Mohandas Karamchand Gandhi and the delayed independence of India

India could have been free in 1920 but for Mohandas Karamchand Gandhi. He actively allowed himself to be planted in the Indian National Congress by the British as their stooge to sabotage the freedom struggle of India!

In the first decade of the 20th century the British got scared of the revolutionary armed struggle in India which was propagated by the trio of Aurobindo Tilak and Savarkar. The British became ruthless with the revolutionaries. Aurobindo left politics for some mysterious reasons, Tilak died and Savarkar was imprisoned and tortured.

The British then allowed Gandhi to replace the Aurobindo, Tilak and Savarkar model of the revolutionary armed struggle with the moronic Satyagraha and the pathetic Ahimsa. The British had their last laugh.
After the revolt of 1857 the British could never believe on the Indians for their safety. The World War I provided our best opportunity to snatch our freedom from the British through an intense armed struggle across the country. At that time the British were a disorganized lot. But Gandhi slept during the opportunity with his misplaced theory of morality and Ahimsa! Though Gandhi came back to India from South Africa in 1915 he was actively promoting his pathetic philosophy of non violence in the Indian freedom struggle through the Hind Swaraj since 1909. The British just simply utilized him!

Mr. Gandhi transformed the Indian revolutionary armed struggle into a helpless, powerless, petition dependent, procession oriented and slogan shouting Satyagraha and we missed the bus of freedom!
The British did not leave India in 1947 due to the Satyagraha and Ahimsa of Gandhi. The 1942 Quit India Movement of Gandhi was suppressed comfortably. There was no threat whatsoever from Gandhi for the British in 1946-47. No new large scale mass movement was there at that time.
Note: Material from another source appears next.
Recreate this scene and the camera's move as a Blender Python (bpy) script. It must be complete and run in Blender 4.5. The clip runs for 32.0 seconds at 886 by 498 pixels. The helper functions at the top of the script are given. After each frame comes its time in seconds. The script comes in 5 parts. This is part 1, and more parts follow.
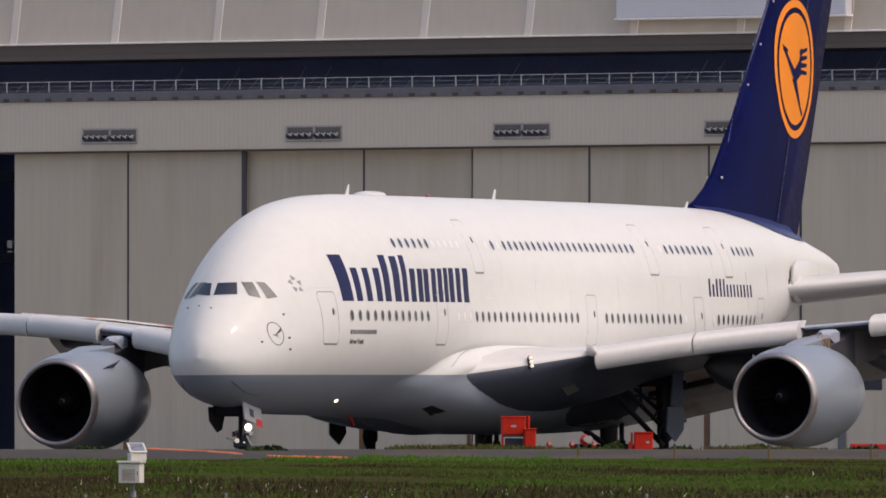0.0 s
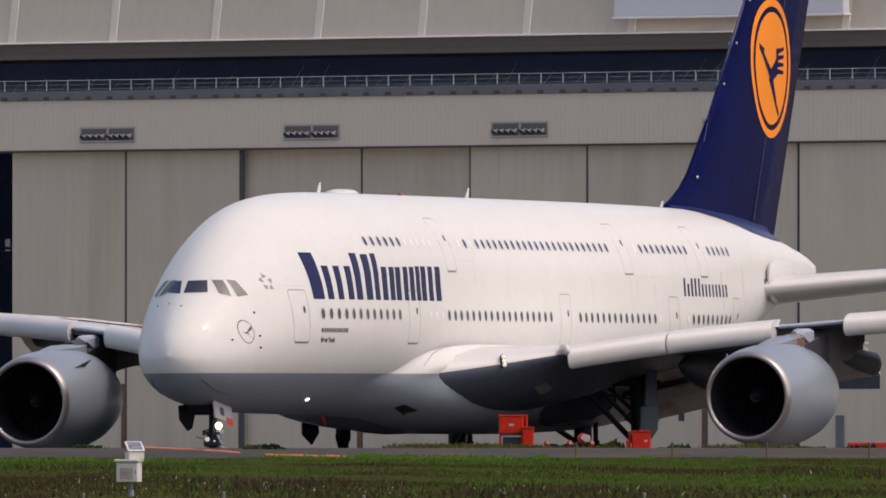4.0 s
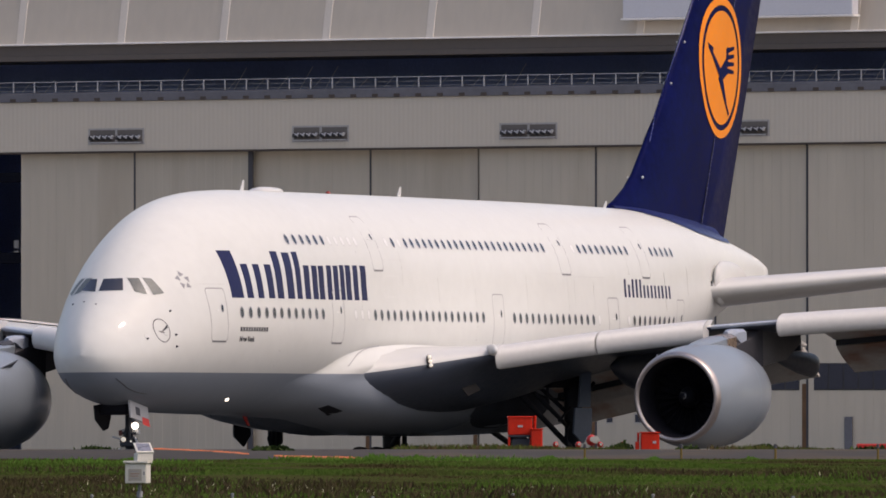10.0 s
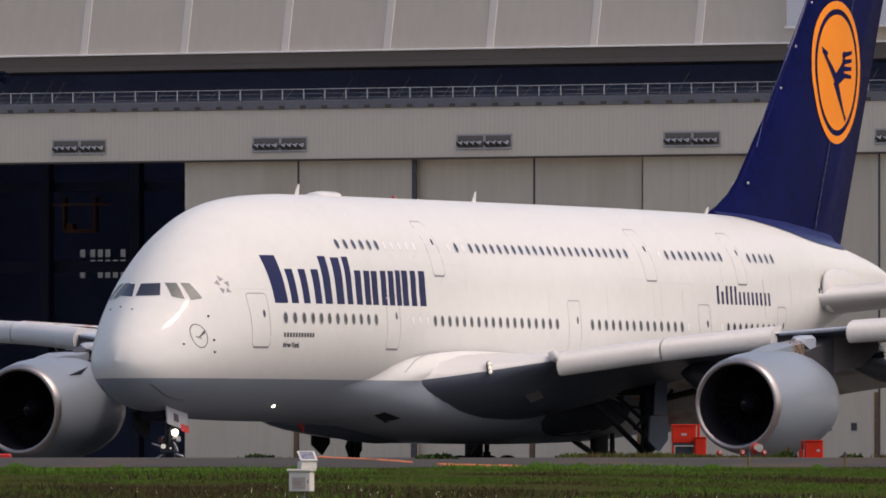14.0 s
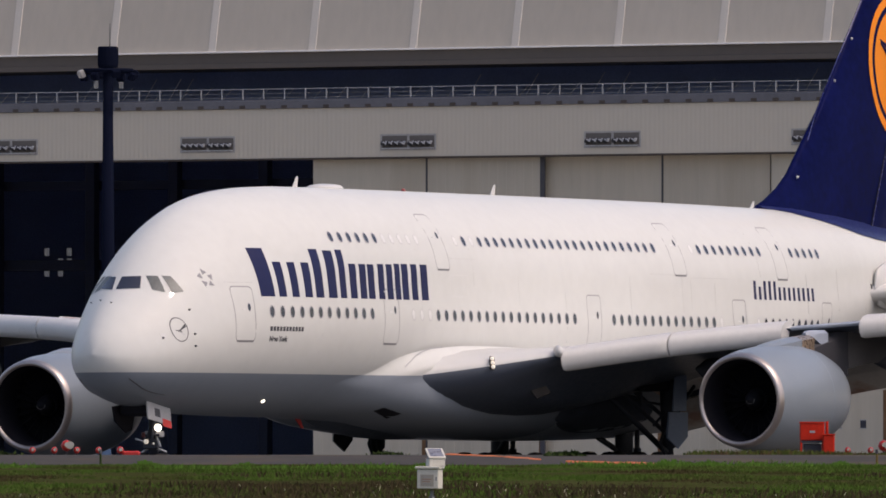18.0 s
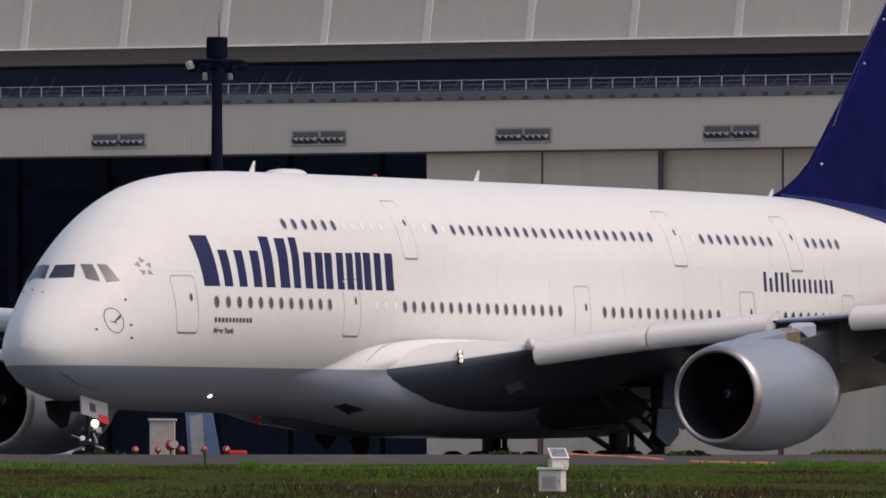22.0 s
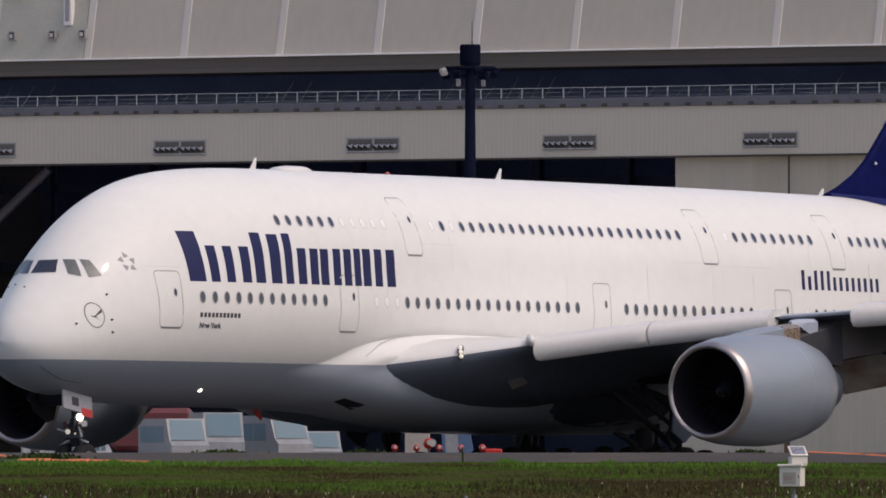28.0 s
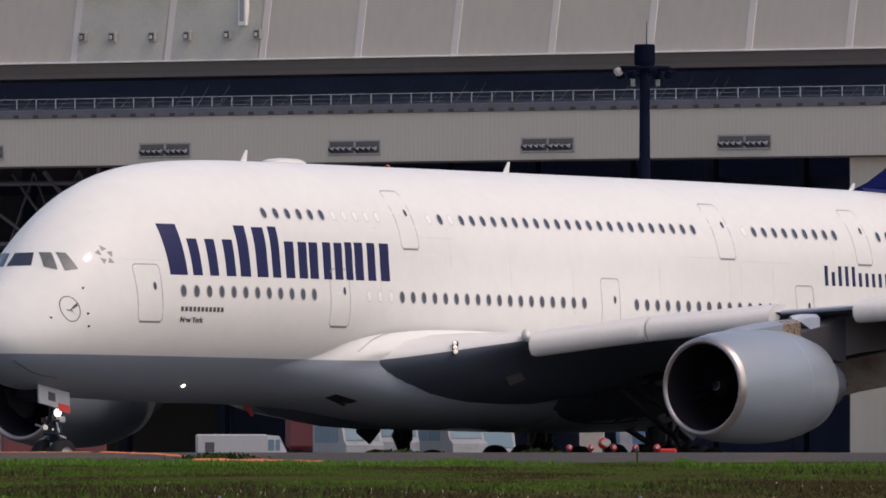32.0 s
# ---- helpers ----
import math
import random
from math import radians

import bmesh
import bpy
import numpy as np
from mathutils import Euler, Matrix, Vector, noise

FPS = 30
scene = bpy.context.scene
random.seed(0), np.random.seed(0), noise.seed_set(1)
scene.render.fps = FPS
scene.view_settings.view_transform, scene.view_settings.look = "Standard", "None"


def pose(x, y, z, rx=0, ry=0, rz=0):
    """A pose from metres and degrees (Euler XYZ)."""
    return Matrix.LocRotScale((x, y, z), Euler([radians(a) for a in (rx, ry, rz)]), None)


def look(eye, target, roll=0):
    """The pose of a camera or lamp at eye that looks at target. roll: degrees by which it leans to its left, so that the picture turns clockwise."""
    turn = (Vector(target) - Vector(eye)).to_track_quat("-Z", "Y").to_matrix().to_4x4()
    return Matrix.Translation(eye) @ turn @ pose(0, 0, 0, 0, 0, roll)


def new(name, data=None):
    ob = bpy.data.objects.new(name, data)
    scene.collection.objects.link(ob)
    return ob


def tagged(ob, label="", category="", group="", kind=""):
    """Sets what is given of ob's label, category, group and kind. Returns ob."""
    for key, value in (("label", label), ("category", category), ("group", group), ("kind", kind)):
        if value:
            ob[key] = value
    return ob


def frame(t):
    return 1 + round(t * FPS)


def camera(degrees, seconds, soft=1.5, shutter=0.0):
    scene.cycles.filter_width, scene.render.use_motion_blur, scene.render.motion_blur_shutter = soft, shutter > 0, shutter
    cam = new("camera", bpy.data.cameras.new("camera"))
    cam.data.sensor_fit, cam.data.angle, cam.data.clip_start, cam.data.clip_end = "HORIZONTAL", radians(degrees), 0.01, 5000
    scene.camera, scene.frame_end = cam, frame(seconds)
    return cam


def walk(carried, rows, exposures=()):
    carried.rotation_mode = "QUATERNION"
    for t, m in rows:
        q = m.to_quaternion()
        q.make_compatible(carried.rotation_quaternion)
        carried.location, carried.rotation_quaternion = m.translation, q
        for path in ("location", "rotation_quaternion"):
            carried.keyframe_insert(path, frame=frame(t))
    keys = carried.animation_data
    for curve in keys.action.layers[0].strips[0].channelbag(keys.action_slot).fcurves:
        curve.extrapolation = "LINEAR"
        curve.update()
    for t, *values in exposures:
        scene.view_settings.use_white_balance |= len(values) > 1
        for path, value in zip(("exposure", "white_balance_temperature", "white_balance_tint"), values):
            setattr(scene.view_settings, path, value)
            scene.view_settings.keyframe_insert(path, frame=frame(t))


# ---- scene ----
HEIGHT = 1.595


def view(ahead, turn, tilt):
    """Camera pose: metres moved ahead, degrees turned to the right, degrees tilted up."""
    return pose(0, ahead, HEIGHT, 90 + tilt, 0, -turn)


# ---- camera ----
cam = camera(3.4722, 32.0, soft=1.7)
walk(cam, [
    (0.0, view(0.0, 1.6814, 0.7303)), (0.5, view(0.0, 1.6765, 0.7306)), (1.0, view(0.0, 1.6764, 0.7307)),
    (1.5, view(0.0, 1.6752, 0.7295)), (2.0, view(0.0, 1.6742, 0.7268)), (2.5, view(0.0, 1.6859, 0.7276)),
    (4.5, view(0.0, 1.6900, 0.7222)), (5.0, view(0.0, 1.6882, 0.7120)), (5.5, view(0.0, 1.6811, 0.6992)),
    (6.0, view(0.0, 1.6682, 0.6956)), (6.5, view(0.0, 1.6580, 0.6964)), (7.0, view(0.0, 1.6668, 0.7008)),
    (7.5, view(0.0, 1.6685, 0.7014)), (8.0, view(0.0, 1.6740, 0.7062)), (8.5, view(0.0, 1.6785, 0.7145)),
    (9.0, view(0.0, 1.6824, 0.7166)), (9.5, view(0.0, 1.6786, 0.7218)), (10.0, view(0.0, 1.6557, 0.7306)),
    (10.5, view(0.0, 1.6353, 0.7355)), (11.0, view(0.0, 1.6011, 0.7430)), (11.5, view(0.0, 1.5191, 0.7489)),
    (12.0, view(0.0, 1.4062, 0.7588)), (12.5, view(0.0, 1.3000, 0.7672)), (13.0, view(0.0, 1.1650, 0.7661)),
    (13.5, view(0.0, 1.0646, 0.7634)), (15.5, view(0.0, 0.8898, 0.7623)), (16.0, view(0.0, 0.7731, 0.7612)),
    (16.5, view(0.0, 0.6547, 0.7577)), (17.0, view(0.0, 0.5896, 0.7558)), (17.5, view(0.0, 0.5699, 0.7546)),
    (18.0, view(0.0, 0.5111, 0.7522)), (18.5, view(0.0, 0.3835, 0.7510)), (19.0, view(0.0, 0.2802, 0.7435)),
    (19.5, view(0.0, 0.2223, 0.7348)), (20.0, view(0.0, 0.2094, 0.7295)), (20.5, view(0.0, 0.1725, 0.7348)),
    (21.0, view(0.0, 0.1527, 0.7405)), (21.5, view(4.5, 0.1303, 0.7473)), (22.0, view(16.5, 0.0662, 0.7488)),
    (22.5, view(18.0, -0.0278, 0.7414)), (23.0, view(18.0, -0.1865, 0.7375)), (23.5, view(14.7, -0.4745, 0.7257)),
    (24.0, view(7.0, -0.6338, 0.7209)), (24.5, view(2.6, -0.7102, 0.7225)), (25.0, view(0.0, -0.7720, 0.7221)),
    (25.5, view(0.0, -0.8168, 0.7312)), (26.0, view(0.0, -0.8363, 0.7429)), (26.5, view(0.0, -0.8389, 0.7532)),
    (28.5, view(0.0, -1.0044, 0.7358)), (29.0, view(0.0, -1.2906, 0.7294)), (29.5, view(0.0, -1.3977, 0.7300)),
    (30.0, view(0.0, -1.4319, 0.7281)), (30.5, view(0.0, -1.4583, 0.7277)), (31.0, view(0.0, -1.4641, 0.7345)),
    (31.5, view(0.0, -1.4974, 0.7409)), (32.0, view(0.0, -1.5929, 0.7430)),
], exposures=[(0.0, 0.43, 7300, 18), (12.0, .4, 7300, 18), (16.0, .36, 7300, 18), (20.0, .29, 7090, 18), (26.0, .29, 7090, 18), (30.0, 0.34, 7090, 18), (32.0, 0.34, 7090, 18)])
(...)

Actually the BritIsh were bled white in the World War II. The Naval Revolt of 1946 and the return of a large number of ex-INA personnel with their anger against the British Government scared the British about the possibility of a mutiny in the Indian Army which could have been beyond their capacity to contain. There was information about a revolt in the Indian Police Force also. The British were compelled to leave India in 1947, one year before the originally decided date.
The title of Father of the Nation was imposed on the Gandhi by the Congress. Gandhi never deserved the title!